_DATASET SECTION_.
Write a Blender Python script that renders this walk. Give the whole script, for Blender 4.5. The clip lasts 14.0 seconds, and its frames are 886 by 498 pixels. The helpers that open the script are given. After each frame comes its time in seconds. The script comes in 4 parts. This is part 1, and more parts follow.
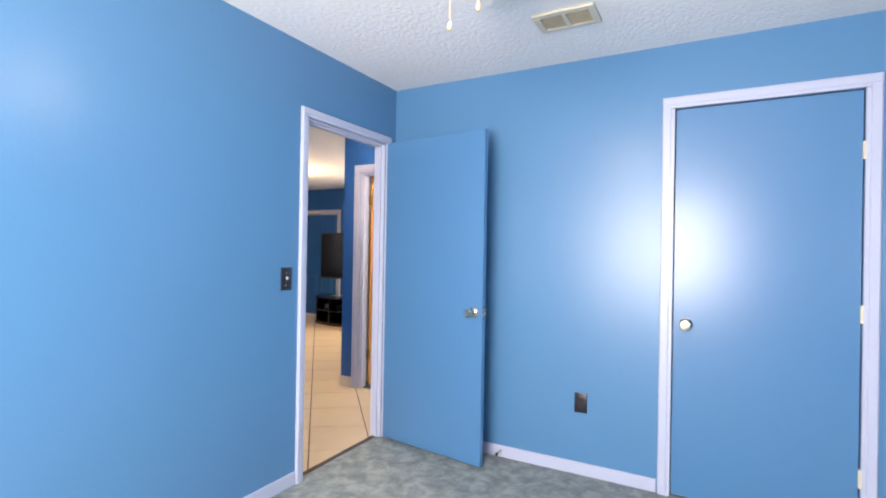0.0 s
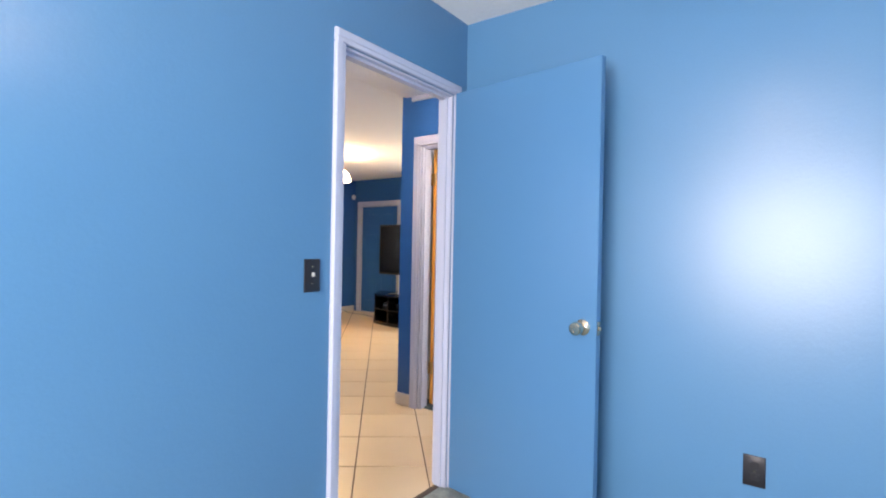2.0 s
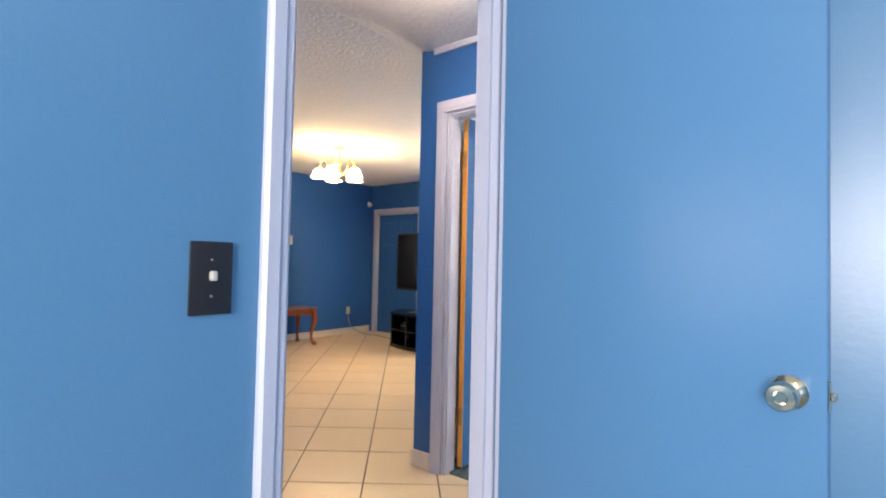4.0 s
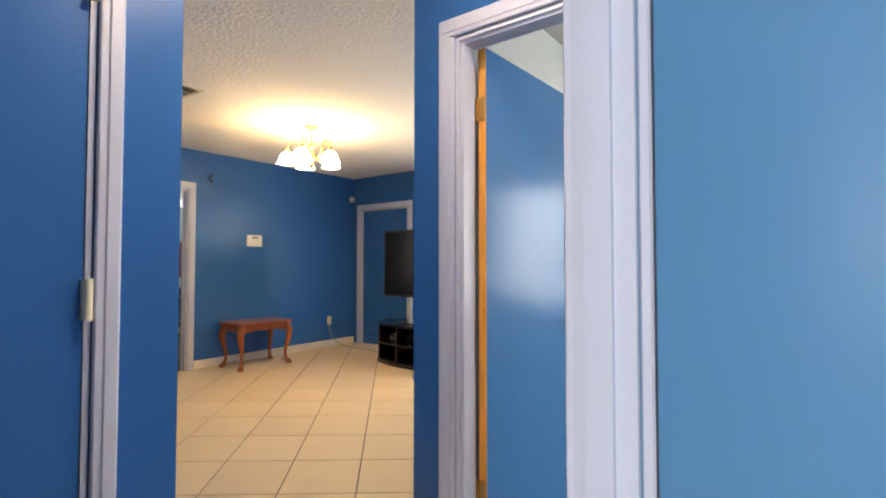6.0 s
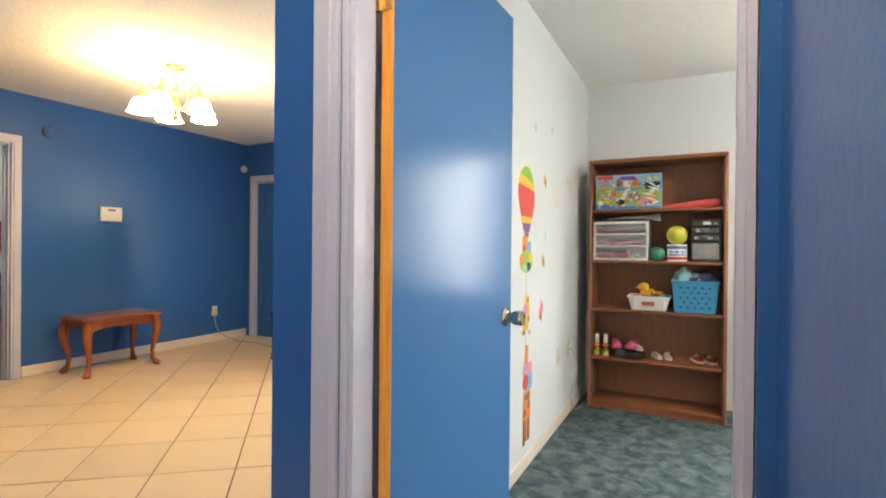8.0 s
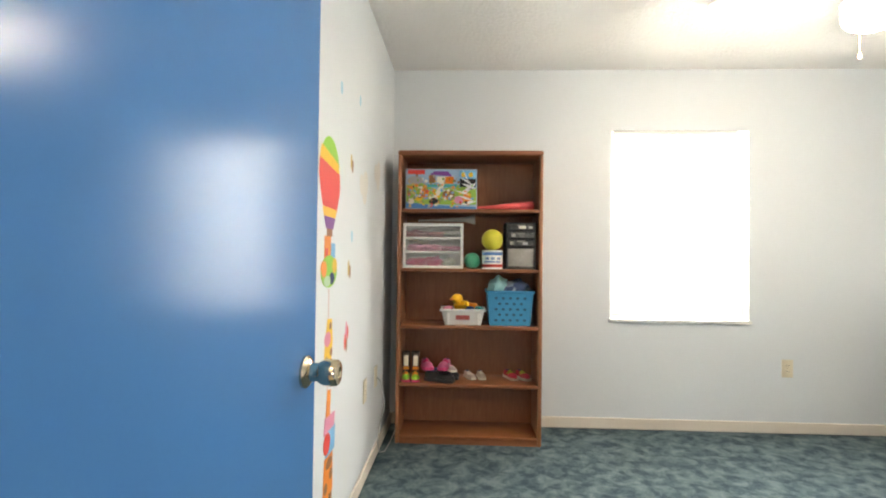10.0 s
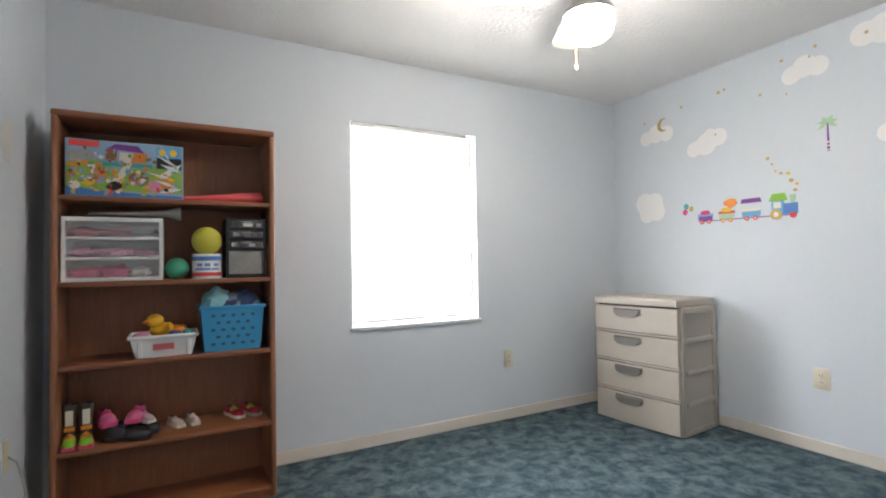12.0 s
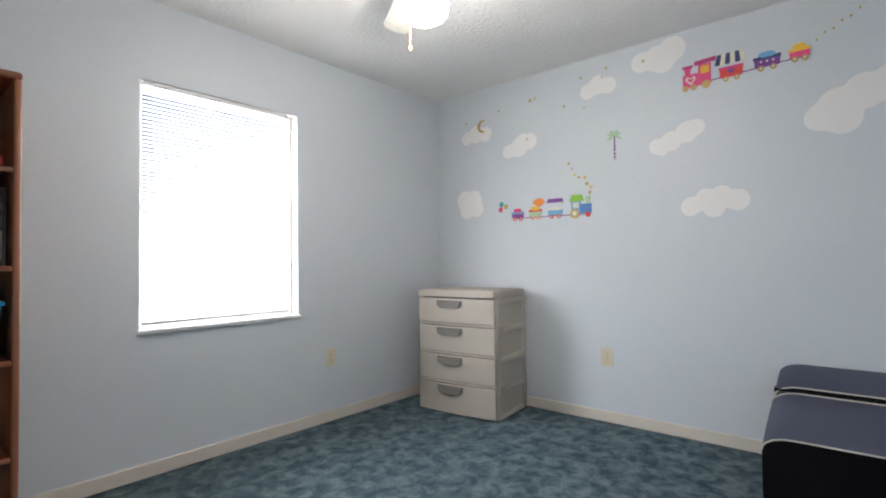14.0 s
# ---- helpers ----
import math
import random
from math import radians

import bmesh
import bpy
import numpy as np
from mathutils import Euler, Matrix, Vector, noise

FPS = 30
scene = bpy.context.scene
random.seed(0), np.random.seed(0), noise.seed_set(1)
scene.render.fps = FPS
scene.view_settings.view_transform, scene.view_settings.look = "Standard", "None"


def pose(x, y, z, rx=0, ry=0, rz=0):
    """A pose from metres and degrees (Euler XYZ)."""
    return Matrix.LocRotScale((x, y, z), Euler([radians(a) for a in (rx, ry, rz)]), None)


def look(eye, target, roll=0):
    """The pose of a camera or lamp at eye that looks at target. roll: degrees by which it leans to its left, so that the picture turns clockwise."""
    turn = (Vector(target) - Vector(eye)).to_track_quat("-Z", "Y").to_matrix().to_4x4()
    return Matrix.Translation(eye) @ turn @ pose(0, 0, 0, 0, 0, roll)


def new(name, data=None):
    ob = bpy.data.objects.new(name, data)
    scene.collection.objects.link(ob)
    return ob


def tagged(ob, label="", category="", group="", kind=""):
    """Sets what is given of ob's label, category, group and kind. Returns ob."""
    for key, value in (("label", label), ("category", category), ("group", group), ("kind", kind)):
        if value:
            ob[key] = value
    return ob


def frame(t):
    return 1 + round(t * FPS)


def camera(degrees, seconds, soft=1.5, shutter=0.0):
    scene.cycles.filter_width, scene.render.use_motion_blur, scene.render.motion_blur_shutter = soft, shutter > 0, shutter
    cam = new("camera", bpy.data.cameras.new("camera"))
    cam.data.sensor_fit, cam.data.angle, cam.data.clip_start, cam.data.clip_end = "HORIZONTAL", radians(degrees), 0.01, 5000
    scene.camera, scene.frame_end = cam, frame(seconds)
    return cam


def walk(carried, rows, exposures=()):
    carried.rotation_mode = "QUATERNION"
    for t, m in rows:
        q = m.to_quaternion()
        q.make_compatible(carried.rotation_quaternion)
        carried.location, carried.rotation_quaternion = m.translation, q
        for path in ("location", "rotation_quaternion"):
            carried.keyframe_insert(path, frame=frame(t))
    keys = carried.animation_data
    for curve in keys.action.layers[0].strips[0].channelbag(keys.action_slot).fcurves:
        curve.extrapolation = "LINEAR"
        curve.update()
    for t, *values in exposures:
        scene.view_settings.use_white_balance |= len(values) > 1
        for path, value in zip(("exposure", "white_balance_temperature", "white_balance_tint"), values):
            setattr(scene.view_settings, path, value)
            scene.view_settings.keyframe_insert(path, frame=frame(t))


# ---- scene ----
cam = camera(83.9, 14.0, soft=2.0)
PATH = [
    (0, (1.999, -2.939, 1.303), (1.044, -1.182, 1.308), 1.0),
    (0.5, (1.915, -2.807, 1.283), (0.914, -1.075, 1.284), 1.0),
    (1, (1.811, -2.627, 1.289), (0.742, -0.937, 1.273), 0.9),
    (1.5, (1.636, -2.412, 1.274), (0.512, -0.758, 1.256), 1.0),
    (2, (1.459, -2.216, 1.254), (0.291, -0.593, 1.241), 1.1),
    (2.5, (1.312, -1.998, 1.216), (0.095, -0.411, 1.22), 1.3),
    (3, (1.164, -1.803, 1.19), (-0.078, -0.236, 1.214), 1.4),
    (3.2, (1.104, -1.726, 1.182), (-0.147, -0.166, 1.217), 1.3),
    (5.3, (0.355, -0.971, 1.164), (-0.857, 0.618, 1.246), 0.5),
    (5.5, (0.304, -0.906, 1.169), (-0.906, 0.685, 1.245), 0.3),
    (6, (0.169, -0.741, 1.164), (-1.031, 0.857, 1.227), 0),
    (6.5, (0.035, -0.525, 1.179), (-1.154, 1.082, 1.216), 0),
    (7, (-0.066, -0.371, 1.174), (-1.195, 1.280, 1.19), 0),
    (7.2, (-0.096, -0.331, 1.165), (-1.185, 1.346, 1.174), 0.1),
    (9.3, (-0.396, 0.354, 1.149), (-0.84, 2.304, 1.157), 0.8),
    (9.5, (-0.444, 0.429, 1.147), (-0.781, 2.4, 1.162), 0.8),
    (10, (-0.482, 0.575, 1.141), (-0.567, 2.573, 1.176), 0.7),
    (10.5, (-0.485, 0.701, 1.137), (-0.289, 2.691, 1.187), 0.3),
    (11, (-0.474, 0.85, 1.138), (0.009, 2.79, 1.193), -0.4),
    (11.5, (-0.457, 0.962, 1.138), (0.28, 2.82, 1.195), -0.7),
    (12, (-0.445, 1.041, 1.128), (0.514, 2.795, 1.185), -1.0),
    (12.5, (-0.44, 1.096, 1.115), (0.713, 2.73, 1.171), -1.3),
    (13, (-0.416, 1.148, 1.097), (0.9, 2.653, 1.15), -1.3),
    (13.5, (-0.388, 1.181, 1.08), (1.05, 2.569, 1.131), -1.0),
    (14, (-0.381, 1.197, 1.071), (1.141, 2.494, 1.121), -0.7),
]
EXPOSURES = [(0, 0.33, 6750, 19), (3, 0.32, 6750, 18), (5.5, 0.16, 6900, 13), (7, 0.31, 7100, 10), (9.5, 0.42, 7400, 13), (10, 0.34, 7400, 13), (11, 0.08, 7000, 14), (12, -0.35, 6450, 16), (13, -0.52, 6300, 17), (14, -0.62, 6300, 16)]
walk(cam, [(t, look(eye, target, roll)) for t, eye, target, roll in PATH], EXPOSURES)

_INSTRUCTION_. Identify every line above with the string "rows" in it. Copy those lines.

_ANSWER TO THE EXERCISE_.
def walk(carried, rows, exposures=()):
    for t, m in rows:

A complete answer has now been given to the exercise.